===== PROVIDED DATA
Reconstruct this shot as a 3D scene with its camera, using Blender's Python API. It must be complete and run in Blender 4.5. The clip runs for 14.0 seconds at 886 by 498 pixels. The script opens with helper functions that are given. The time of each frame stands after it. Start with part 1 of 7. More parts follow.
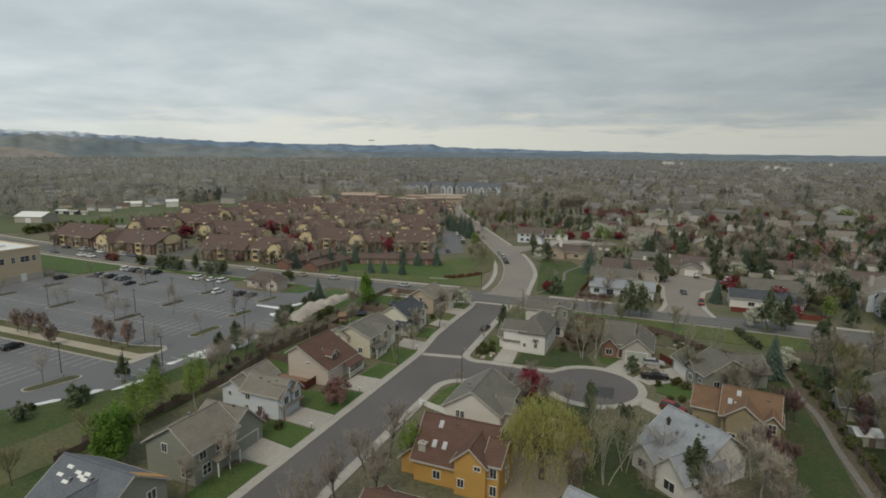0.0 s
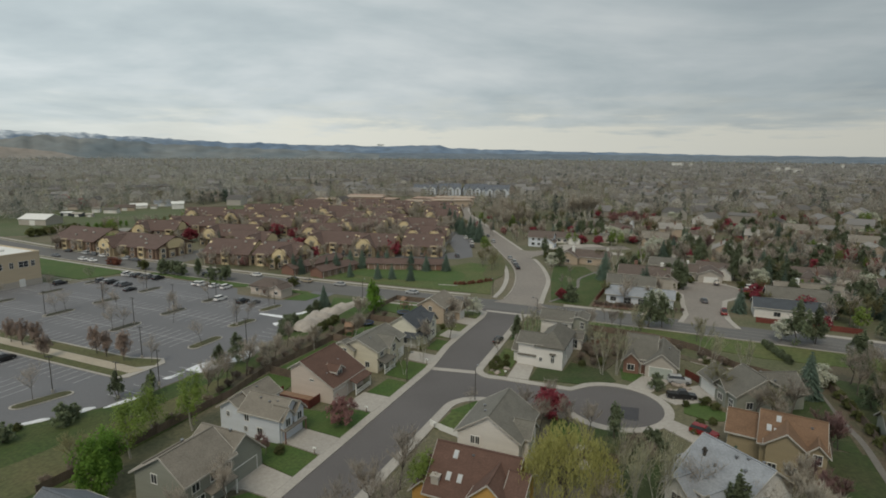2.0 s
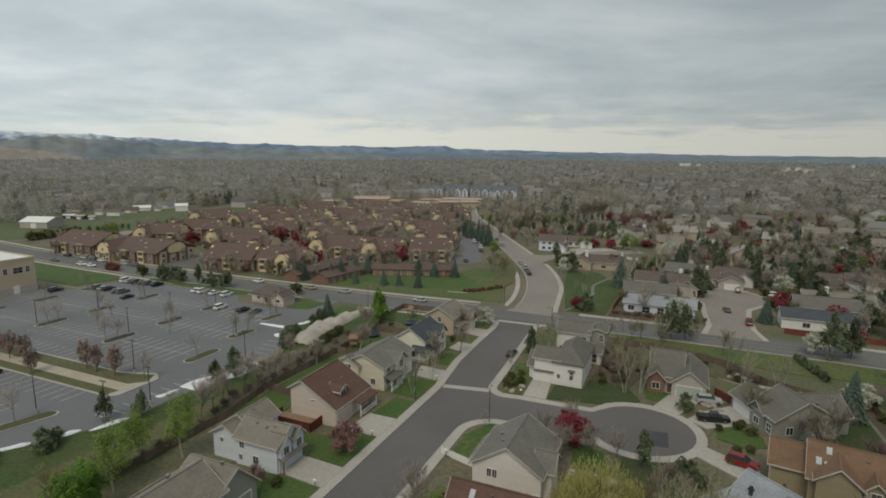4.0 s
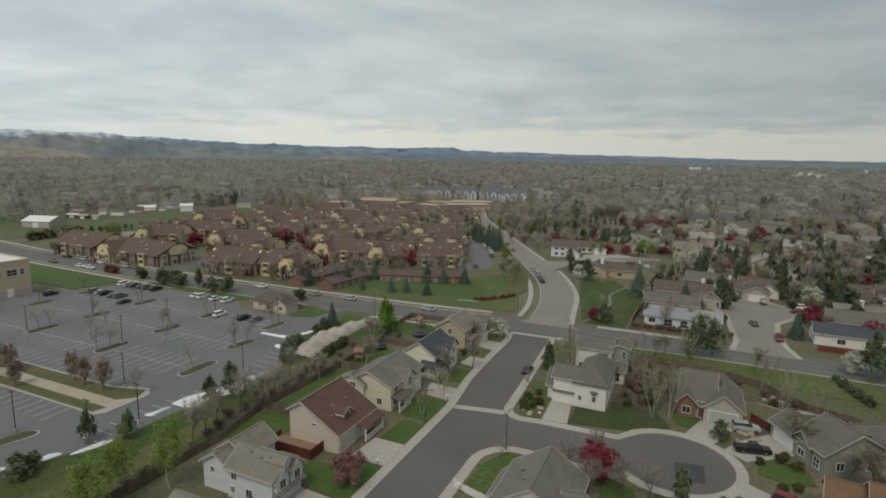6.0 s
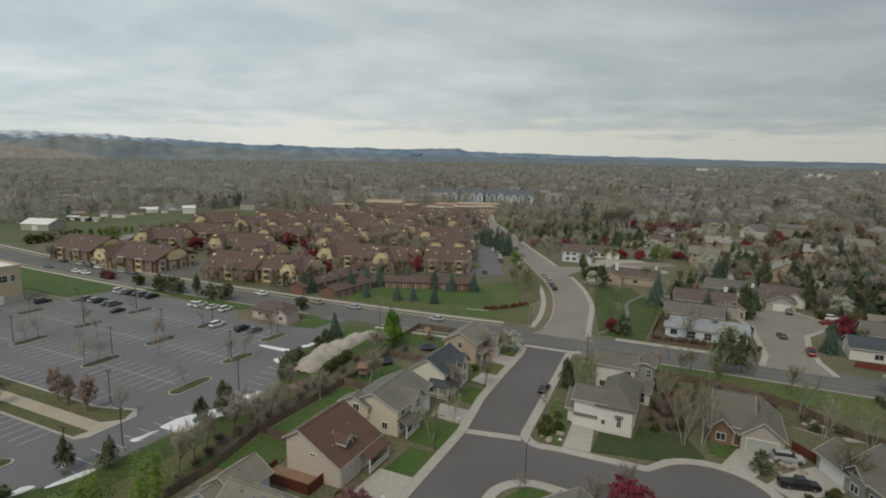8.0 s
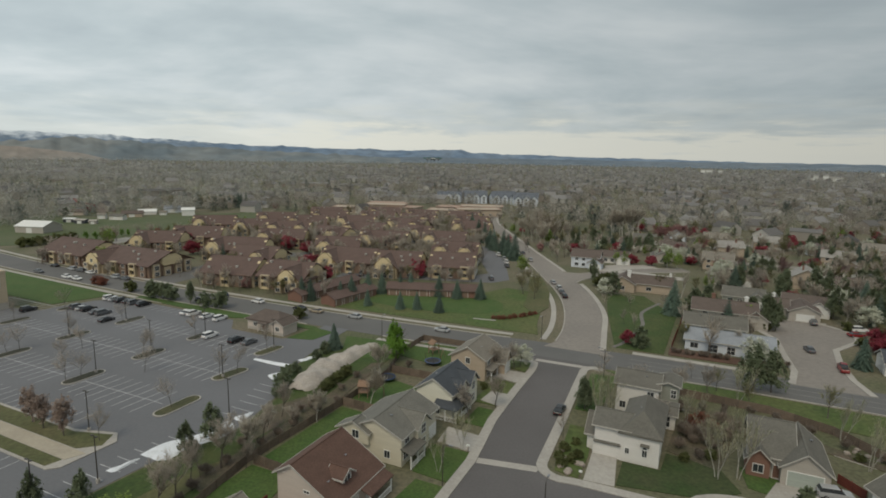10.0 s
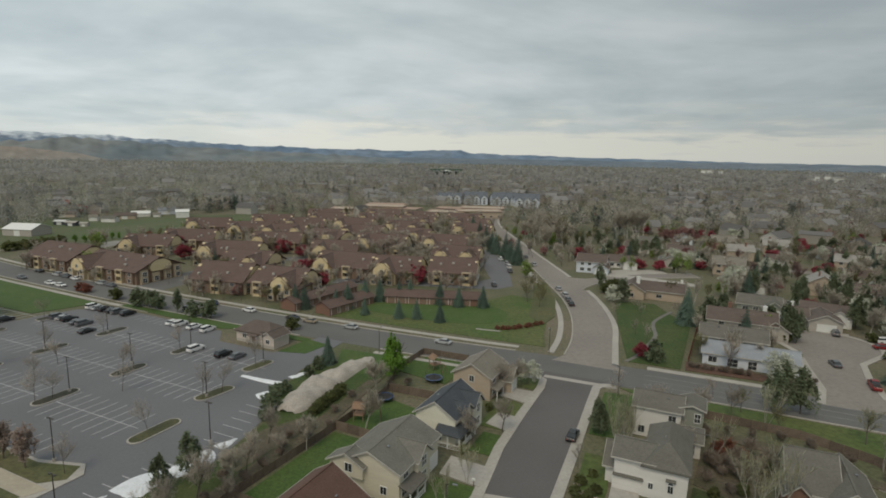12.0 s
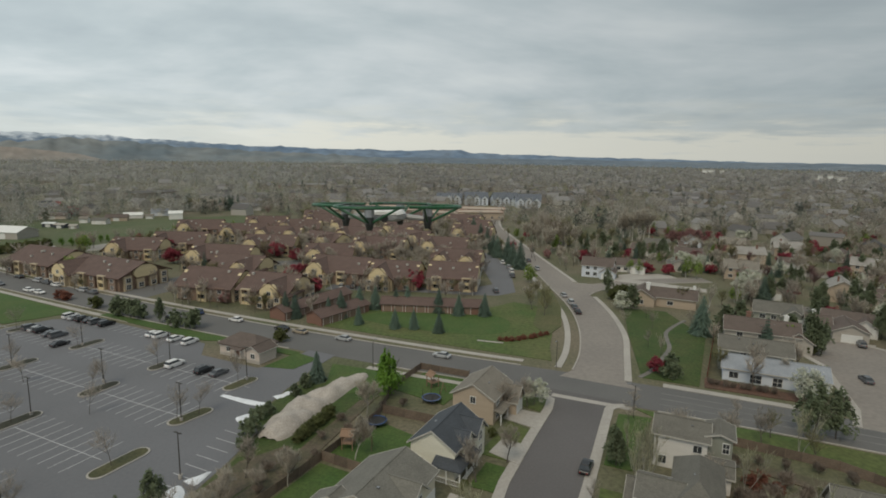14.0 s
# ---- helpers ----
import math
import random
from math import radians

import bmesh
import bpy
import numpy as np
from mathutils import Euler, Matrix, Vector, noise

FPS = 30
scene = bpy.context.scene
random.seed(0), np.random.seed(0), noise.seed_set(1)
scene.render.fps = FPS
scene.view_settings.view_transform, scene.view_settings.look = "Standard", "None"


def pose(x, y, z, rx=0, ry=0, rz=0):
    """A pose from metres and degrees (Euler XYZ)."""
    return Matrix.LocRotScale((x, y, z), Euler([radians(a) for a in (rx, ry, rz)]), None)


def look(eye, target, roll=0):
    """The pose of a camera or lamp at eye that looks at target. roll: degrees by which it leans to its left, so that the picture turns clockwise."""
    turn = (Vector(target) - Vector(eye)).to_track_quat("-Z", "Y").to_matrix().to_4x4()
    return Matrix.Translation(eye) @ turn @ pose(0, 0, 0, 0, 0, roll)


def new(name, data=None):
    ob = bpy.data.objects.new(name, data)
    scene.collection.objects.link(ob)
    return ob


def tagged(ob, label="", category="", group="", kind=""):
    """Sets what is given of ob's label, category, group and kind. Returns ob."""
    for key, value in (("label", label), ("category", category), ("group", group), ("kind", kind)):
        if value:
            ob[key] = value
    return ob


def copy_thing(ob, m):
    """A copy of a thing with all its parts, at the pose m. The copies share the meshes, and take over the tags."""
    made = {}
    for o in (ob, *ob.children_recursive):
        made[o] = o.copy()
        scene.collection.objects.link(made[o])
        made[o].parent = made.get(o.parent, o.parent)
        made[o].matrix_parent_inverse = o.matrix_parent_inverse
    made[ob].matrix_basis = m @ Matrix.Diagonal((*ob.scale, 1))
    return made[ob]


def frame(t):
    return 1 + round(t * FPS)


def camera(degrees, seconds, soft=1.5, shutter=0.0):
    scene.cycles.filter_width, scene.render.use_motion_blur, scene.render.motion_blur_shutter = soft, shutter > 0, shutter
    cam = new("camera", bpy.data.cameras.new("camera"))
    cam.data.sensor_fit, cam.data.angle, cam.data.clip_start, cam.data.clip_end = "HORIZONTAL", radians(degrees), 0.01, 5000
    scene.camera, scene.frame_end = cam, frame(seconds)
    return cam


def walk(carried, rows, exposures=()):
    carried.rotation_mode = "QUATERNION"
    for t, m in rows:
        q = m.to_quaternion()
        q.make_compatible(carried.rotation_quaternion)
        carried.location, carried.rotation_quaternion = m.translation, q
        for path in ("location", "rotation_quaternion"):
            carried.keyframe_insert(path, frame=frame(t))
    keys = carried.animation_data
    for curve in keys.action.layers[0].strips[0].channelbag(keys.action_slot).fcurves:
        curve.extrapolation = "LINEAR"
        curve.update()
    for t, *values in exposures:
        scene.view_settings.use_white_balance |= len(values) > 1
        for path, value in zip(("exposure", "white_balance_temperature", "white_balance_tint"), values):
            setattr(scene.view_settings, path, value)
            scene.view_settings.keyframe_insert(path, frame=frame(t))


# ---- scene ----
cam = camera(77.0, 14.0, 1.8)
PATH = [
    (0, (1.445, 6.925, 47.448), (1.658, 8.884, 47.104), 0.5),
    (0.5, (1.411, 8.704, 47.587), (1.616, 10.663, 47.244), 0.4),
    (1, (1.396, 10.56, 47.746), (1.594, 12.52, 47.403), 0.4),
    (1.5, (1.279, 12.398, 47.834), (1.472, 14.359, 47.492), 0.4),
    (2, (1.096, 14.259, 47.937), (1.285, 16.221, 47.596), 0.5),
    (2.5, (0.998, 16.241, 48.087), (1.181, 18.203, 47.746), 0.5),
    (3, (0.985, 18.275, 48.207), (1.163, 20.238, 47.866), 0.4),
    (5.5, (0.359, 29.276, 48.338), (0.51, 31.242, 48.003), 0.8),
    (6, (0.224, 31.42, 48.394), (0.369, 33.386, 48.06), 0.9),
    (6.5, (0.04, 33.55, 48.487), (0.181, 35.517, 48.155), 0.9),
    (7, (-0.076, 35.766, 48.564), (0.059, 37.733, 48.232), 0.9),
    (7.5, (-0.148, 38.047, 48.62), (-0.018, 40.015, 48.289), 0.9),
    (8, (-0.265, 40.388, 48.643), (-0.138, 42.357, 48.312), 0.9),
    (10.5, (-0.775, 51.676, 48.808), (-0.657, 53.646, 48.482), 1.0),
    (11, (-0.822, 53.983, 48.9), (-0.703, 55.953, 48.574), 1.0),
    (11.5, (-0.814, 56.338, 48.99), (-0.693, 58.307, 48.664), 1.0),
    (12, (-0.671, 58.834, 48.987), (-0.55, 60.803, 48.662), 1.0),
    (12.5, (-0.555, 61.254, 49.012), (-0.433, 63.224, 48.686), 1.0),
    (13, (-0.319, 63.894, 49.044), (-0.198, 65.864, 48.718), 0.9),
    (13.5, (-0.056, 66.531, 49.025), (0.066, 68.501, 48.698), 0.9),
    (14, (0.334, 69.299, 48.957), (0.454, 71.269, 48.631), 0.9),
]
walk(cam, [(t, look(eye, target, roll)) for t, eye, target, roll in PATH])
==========
Each line from the one containing "return Matrix.Translation(eye) @" through the one containing "made[o].matrix_parent_inverse = o.matrix_parent_inverse" must be retyped exactly, the first and last of these included.

    return Matrix.Translation(eye) @ turn @ pose(0, 0, 0, 0, 0, roll)


def new(name, data=None):
    ob = bpy.data.objects.new(name, data)
    scene.collection.objects.link(ob)
    return ob


def tagged(ob, label="", category="", group="", kind=""):
    """Sets what is given of ob's label, category, group and kind. Returns ob."""
    for key, value in (("label", label), ("category", category), ("group", group), ("kind", kind)):
        if value:
            ob[key] = value
    return ob


def copy_thing(ob, m):
    """A copy of a thing with all its parts, at the pose m. The copies share the meshes, and take over the tags."""
    made = {}
    for o in (ob, *ob.children_recursive):
        made[o] = o.copy()
        scene.collection.objects.link(made[o])
        made[o].parent = made.get(o.parent, o.parent)
        made[o].matrix_parent_inverse = o.matrix_parent_inverse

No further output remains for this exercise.